● Saved data entries:
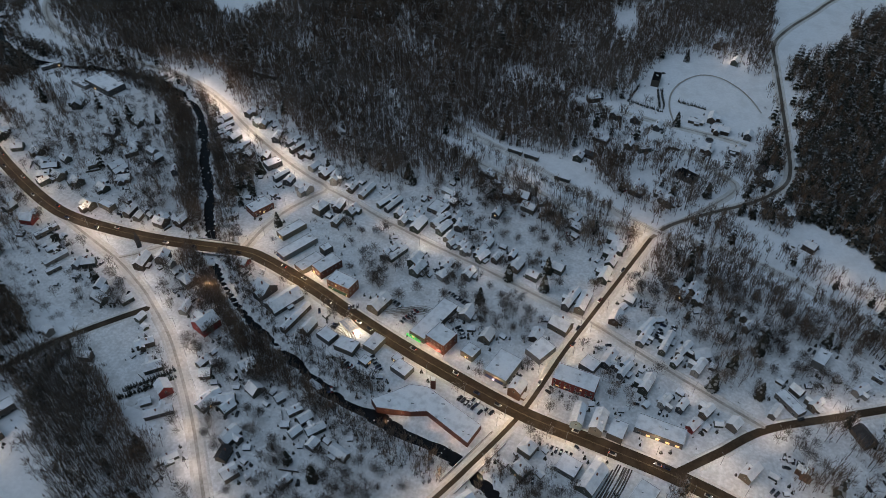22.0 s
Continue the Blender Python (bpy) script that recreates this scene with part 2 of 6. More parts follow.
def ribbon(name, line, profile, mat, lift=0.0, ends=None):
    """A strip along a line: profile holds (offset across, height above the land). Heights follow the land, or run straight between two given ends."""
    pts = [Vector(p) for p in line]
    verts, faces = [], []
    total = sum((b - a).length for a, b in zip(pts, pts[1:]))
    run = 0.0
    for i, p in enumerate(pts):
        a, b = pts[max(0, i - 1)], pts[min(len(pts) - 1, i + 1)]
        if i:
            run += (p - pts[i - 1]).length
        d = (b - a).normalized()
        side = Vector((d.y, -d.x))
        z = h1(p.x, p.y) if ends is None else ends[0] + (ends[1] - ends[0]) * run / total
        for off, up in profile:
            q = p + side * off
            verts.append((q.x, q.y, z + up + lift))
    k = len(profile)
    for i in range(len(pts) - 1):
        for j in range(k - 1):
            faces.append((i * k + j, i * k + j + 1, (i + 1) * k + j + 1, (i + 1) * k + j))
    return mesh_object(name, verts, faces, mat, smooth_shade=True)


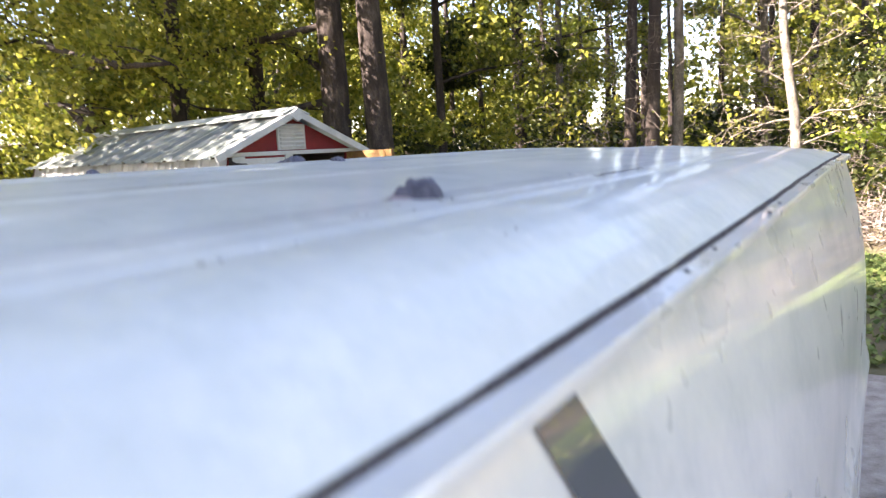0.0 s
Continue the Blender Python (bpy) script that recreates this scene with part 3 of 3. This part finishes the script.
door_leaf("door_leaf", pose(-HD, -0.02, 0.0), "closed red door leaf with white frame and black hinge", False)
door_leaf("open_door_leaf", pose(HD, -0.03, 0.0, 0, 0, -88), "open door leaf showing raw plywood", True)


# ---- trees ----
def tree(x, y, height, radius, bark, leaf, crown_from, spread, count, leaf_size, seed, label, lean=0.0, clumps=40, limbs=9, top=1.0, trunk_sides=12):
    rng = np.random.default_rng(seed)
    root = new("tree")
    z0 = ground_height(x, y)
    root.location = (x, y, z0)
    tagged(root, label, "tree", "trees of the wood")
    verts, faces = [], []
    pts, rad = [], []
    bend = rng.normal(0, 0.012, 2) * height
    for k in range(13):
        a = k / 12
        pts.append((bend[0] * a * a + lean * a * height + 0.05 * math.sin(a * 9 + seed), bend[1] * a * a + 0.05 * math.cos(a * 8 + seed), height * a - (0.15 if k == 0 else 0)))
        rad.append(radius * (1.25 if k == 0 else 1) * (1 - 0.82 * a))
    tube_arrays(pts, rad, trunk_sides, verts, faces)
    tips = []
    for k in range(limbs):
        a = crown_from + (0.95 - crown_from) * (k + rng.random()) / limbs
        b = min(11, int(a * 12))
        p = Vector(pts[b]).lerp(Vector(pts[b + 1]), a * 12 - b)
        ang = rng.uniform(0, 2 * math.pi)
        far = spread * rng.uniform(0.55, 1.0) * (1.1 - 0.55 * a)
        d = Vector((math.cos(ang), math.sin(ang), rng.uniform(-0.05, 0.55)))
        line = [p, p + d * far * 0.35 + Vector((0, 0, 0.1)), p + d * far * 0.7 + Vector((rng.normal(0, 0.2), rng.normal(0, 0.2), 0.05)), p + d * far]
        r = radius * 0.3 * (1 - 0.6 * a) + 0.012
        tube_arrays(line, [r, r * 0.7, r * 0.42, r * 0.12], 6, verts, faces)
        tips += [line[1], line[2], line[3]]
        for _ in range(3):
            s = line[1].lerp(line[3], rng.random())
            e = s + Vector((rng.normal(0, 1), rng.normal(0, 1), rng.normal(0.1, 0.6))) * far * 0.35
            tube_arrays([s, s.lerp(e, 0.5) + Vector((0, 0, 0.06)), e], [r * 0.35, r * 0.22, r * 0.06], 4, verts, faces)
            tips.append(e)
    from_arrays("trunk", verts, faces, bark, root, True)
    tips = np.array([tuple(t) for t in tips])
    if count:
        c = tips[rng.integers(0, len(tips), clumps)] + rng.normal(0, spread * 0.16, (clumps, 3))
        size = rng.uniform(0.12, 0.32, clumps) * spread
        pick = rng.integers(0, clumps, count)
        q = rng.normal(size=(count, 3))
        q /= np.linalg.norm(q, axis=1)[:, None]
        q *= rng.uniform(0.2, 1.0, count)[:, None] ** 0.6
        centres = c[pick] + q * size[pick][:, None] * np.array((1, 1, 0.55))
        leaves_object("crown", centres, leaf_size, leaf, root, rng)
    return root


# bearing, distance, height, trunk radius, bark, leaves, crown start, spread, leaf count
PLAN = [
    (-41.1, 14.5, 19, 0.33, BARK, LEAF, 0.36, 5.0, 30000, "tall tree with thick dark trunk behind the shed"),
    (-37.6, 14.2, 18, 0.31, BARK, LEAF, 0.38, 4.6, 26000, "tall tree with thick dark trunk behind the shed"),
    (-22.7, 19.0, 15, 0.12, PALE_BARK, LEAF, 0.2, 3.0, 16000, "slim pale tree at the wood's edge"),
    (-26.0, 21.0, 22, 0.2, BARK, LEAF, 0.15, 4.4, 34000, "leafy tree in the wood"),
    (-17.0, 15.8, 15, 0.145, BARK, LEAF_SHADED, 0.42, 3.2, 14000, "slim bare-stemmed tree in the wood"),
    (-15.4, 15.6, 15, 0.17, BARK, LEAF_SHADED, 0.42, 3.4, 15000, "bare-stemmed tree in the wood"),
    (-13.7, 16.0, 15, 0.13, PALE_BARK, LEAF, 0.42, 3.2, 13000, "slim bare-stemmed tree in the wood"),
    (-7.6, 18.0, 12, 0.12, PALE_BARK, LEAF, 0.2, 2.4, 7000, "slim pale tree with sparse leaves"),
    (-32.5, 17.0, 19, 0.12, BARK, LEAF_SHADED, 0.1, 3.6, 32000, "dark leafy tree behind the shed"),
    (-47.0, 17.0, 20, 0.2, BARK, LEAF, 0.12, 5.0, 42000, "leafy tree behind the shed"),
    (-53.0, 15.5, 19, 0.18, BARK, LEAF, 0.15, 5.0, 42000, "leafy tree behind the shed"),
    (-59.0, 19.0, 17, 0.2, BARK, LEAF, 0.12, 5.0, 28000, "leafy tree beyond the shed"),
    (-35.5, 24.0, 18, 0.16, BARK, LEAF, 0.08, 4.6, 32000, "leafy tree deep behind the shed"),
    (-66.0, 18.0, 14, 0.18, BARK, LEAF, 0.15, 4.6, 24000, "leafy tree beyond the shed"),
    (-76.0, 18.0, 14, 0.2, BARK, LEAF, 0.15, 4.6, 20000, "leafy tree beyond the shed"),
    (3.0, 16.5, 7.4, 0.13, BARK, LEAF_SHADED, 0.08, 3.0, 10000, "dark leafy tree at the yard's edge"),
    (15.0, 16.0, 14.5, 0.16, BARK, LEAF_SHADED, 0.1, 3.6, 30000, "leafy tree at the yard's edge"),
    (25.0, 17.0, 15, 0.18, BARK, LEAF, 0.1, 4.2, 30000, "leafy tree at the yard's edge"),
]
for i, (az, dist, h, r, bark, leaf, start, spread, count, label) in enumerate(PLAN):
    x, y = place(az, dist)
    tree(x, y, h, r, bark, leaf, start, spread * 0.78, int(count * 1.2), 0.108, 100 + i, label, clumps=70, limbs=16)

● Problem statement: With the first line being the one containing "finishes the script." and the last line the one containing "door leaf showing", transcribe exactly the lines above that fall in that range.

● Correct answer:
Continue the Blender Python (bpy) script that recreates this scene with part 3 of 3. This part finishes the script.
door_leaf("door_leaf", pose(-HD, -0.02, 0.0), "closed red door leaf with white frame and black hinge", False)
door_leaf("open_door_leaf", pose(HD, -0.03, 0.0, 0, 0, -88), "open door leaf showing raw plywood", True)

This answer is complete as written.